Sex & Love

High Standards or Unrealistic Expectations?

Let’s not talk Dickens. Let’s talk about the great expectations you have when it comes to dating. Read More

By / March 28, 2011
Jewcy loves trees! Please don't print!

Let’s talk about Great Expectations. And not in the way that you were probably forced to in 9th grade, with an endless list of questions about Ms. Havisham when really you were just contemplating whether or not Adam, your dream Senior boy crush, was going to be waiting outside of the door when the bell rang and sweep you off your feet and ask you to prom. Nope.

I mean talking about great expectations when it comes to dating.

Sure, we all have expectations for what we want in a mate. But I think that one of the biggest problems, at least from what I’ve seen (you know, in my seasoned tenure observing the mating rituals/flirting dances of boys and girls at bars and parties while pretending to text on my phone but totes snooping) is that our standards are just too damn high. (Not unlike rent. Too Damn High.)

I admit, that as a high-achieving female, I set the bar for myself, and others, pretty lofty. I know that’s an issue of mine. As it is for a lot of other professional young women (and men) I believe. But we have to figure out when those standards are just never going to be met.

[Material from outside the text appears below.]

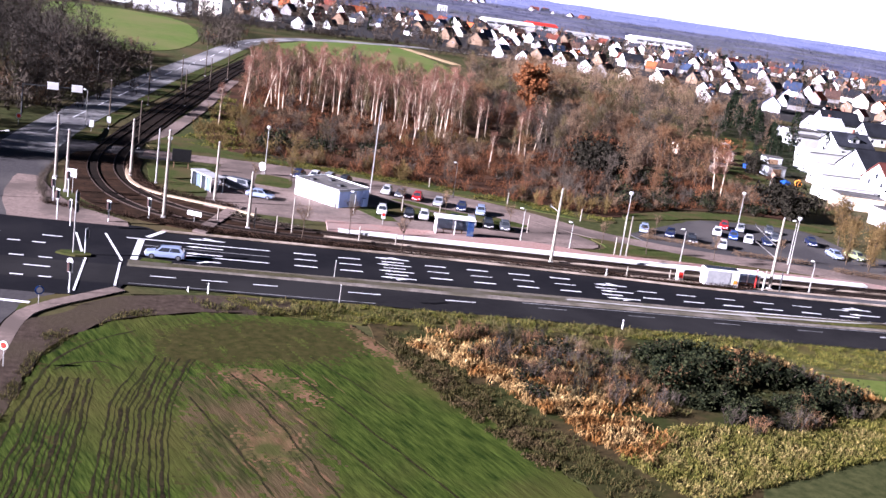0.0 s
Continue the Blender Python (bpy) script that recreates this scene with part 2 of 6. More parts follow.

I get asked to set people up a lot, and I often see the same type of guy or girl: someone fantastic themselves (no lie) but someone whose standards for their mate are basically never going to happen. Look, you’re not going to find a supermodel who studied Nietzche (well, maybe?) or a James Franco look-alike with a humble attitude (definitely not.) The point is, you sort of have to choose your nonnegotiable in someone else and be okay with it.

A lot of us have this perfect person in our brains – from endless teen movies, Jake Ryan, Never Been Kissed (HOTTAY Michael Vartan and the crazyness of that teacher/student suggesting film), etcetera. Of all the stuff we are bombarded with – movies, TV, popular culture, it’s made to seem like that dream person is just waiting in the wings of your high school somewhere, like Blaine, smart and rich and wanting nothing more than Andy. But it doesn’t really exist.

It’s great to have a high opinion of yourself – but when you think you “deserve” a certain kind of person, it can get dangerous.

Pick a few attributes – whether they be physical or personality traits – that you can’t live without. And be okay with that. You’re not perfect either. I’m not telling you to “lower your standards,” but if nobody is ever meeting them, they’re definitely too high. That’s what dating is about – you have to go out with some duds to know which NJB is for you. Who am I to talk? I’m just here to entertain you in the five minutes when you’re not gchatting. But I went out with a lot of people (okay maybe don’t make it another FFJD necessarily).

Even if you think you have that “perfect” person (I’ve thought I have in the past) it’s often just a projection anyway.

So beam yourself back down to earth and be realistic about what you see in someone else. Now who has the answer to 9C on the reading comprehension questions about Pip?